— START Given material —

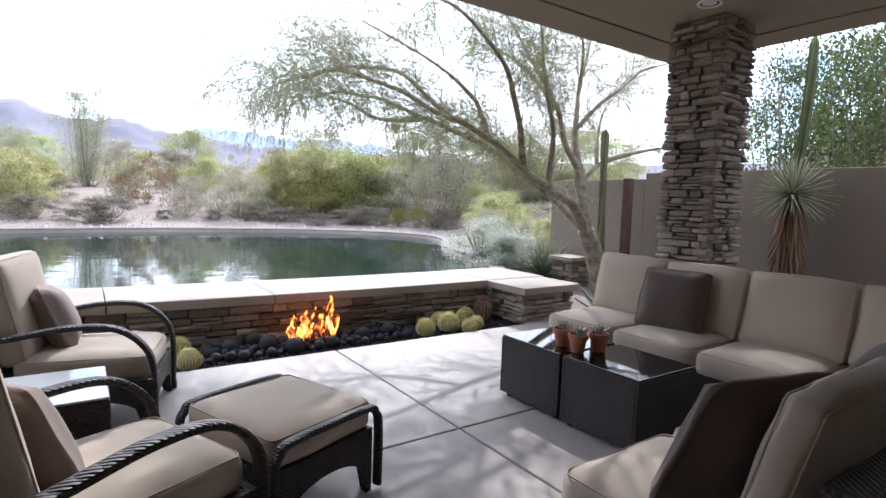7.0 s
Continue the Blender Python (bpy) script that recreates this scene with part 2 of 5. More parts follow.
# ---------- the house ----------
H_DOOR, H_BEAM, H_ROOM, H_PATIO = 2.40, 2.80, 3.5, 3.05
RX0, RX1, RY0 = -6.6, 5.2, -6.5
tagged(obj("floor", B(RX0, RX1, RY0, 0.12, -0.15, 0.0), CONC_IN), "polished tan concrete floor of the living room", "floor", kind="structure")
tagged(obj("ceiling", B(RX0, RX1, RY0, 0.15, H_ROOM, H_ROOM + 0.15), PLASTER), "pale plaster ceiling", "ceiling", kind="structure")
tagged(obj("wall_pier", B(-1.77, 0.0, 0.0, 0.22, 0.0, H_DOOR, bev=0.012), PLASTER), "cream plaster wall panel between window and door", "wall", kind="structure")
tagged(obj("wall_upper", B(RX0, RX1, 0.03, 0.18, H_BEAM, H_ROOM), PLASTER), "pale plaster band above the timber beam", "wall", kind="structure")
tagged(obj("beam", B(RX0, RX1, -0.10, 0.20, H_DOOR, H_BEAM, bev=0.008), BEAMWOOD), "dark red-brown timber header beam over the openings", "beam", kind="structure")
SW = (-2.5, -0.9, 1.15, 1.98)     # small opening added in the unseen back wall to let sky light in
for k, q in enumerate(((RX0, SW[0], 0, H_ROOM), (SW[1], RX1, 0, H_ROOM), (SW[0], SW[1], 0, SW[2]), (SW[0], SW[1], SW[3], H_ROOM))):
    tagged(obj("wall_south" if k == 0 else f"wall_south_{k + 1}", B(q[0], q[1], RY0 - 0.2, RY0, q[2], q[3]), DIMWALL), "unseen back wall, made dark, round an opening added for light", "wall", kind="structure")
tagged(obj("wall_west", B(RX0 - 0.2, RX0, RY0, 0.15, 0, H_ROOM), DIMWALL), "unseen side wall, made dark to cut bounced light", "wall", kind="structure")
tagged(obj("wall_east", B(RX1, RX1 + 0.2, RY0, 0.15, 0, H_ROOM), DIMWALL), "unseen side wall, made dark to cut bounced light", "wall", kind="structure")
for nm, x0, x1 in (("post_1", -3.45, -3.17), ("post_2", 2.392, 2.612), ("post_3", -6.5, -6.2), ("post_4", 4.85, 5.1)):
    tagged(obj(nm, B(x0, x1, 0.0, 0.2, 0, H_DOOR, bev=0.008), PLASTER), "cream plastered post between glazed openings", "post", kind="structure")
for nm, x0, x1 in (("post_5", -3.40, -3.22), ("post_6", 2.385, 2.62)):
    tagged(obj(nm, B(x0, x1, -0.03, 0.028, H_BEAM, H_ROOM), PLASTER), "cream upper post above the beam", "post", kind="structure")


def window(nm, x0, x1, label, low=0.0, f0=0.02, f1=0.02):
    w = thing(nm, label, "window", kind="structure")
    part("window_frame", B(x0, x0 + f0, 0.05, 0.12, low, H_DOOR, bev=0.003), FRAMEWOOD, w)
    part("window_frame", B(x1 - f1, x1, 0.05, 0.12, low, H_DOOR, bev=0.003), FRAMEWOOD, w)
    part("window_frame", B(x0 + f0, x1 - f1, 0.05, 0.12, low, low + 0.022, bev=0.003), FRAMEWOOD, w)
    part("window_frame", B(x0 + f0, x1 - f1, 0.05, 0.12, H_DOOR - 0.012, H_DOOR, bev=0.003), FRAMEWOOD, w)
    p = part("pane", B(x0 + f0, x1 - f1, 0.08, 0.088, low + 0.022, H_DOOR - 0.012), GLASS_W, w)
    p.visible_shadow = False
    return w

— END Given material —

Problem details: Set down all the data again exactly as above, pictures excluded.

Full output:
7.0 s
Continue the Blender Python (bpy) script that recreates this scene with part 2 of 5. More parts follow.
# ---------- the house ----------
H_DOOR, H_BEAM, H_ROOM, H_PATIO = 2.40, 2.80, 3.5, 3.05
RX0, RX1, RY0 = -6.6, 5.2, -6.5
tagged(obj("floor", B(RX0, RX1, RY0, 0.12, -0.15, 0.0), CONC_IN), "polished tan concrete floor of the living room", "floor", kind="structure")
tagged(obj("ceiling", B(RX0, RX1, RY0, 0.15, H_ROOM, H_ROOM + 0.15), PLASTER), "pale plaster ceiling", "ceiling", kind="structure")
tagged(obj("wall_pier", B(-1.77, 0.0, 0.0, 0.22, 0.0, H_DOOR, bev=0.012), PLASTER), "cream plaster wall panel between window and door", "wall", kind="structure")
tagged(obj("wall_upper", B(RX0, RX1, 0.03, 0.18, H_BEAM, H_ROOM), PLASTER), "pale plaster band above the timber beam", "wall", kind="structure")
tagged(obj("beam", B(RX0, RX1, -0.10, 0.20, H_DOOR, H_BEAM, bev=0.008), BEAMWOOD), "dark red-brown timber header beam over the openings", "beam", kind="structure")
SW = (-2.5, -0.9, 1.15, 1.98)     # small opening added in the unseen back wall to let sky light in
for k, q in enumerate(((RX0, SW[0], 0, H_ROOM), (SW[1], RX1, 0, H_ROOM), (SW[0], SW[1], 0, SW[2]), (SW[0], SW[1], SW[3], H_ROOM))):
    tagged(obj("wall_south" if k == 0 else f"wall_south_{k + 1}", B(q[0], q[1], RY0 - 0.2, RY0, q[2], q[3]), DIMWALL), "unseen back wall, made dark, round an opening added for light", "wall", kind="structure")
tagged(obj("wall_west", B(RX0 - 0.2, RX0, RY0, 0.15, 0, H_ROOM), DIMWALL), "unseen side wall, made dark to cut bounced light", "wall", kind="structure")
tagged(obj("wall_east", B(RX1, RX1 + 0.2, RY0, 0.15, 0, H_ROOM), DIMWALL), "unseen side wall, made dark to cut bounced light", "wall", kind="structure")
for nm, x0, x1 in (("post_1", -3.45, -3.17), ("post_2", 2.392, 2.612), ("post_3", -6.5, -6.2), ("post_4", 4.85, 5.1)):
    tagged(obj(nm, B(x0, x1, 0.0, 0.2, 0, H_DOOR, bev=0.008), PLASTER), "cream plastered post between glazed openings", "post", kind="structure")
for nm, x0, x1 in (("post_5", -3.40, -3.22), ("post_6", 2.385, 2.62)):
    tagged(obj(nm, B(x0, x1, -0.03, 0.028, H_BEAM, H_ROOM), PLASTER), "cream upper post above the beam", "post", kind="structure")


def window(nm, x0, x1, label, low=0.0, f0=0.02, f1=0.02):
    w = thing(nm, label, "window", kind="structure")
    part("window_frame", B(x0, x0 + f0, 0.05, 0.12, low, H_DOOR, bev=0.003), FRAMEWOOD, w)
    part("window_frame", B(x1 - f1, x1, 0.05, 0.12, low, H_DOOR, bev=0.003), FRAMEWOOD, w)
    part("window_frame", B(x0 + f0, x1 - f1, 0.05, 0.12, low, low + 0.022, bev=0.003), FRAMEWOOD, w)
    part("window_frame", B(x0 + f0, x1 - f1, 0.05, 0.12, H_DOOR - 0.012, H_DOOR, bev=0.003), FRAMEWOOD, w)
    p = part("pane", B(x0 + f0, x1 - f1, 0.08, 0.088, low + 0.022, H_DOOR - 0.012), GLASS_W, w)
    p.visible_shadow = False
    return w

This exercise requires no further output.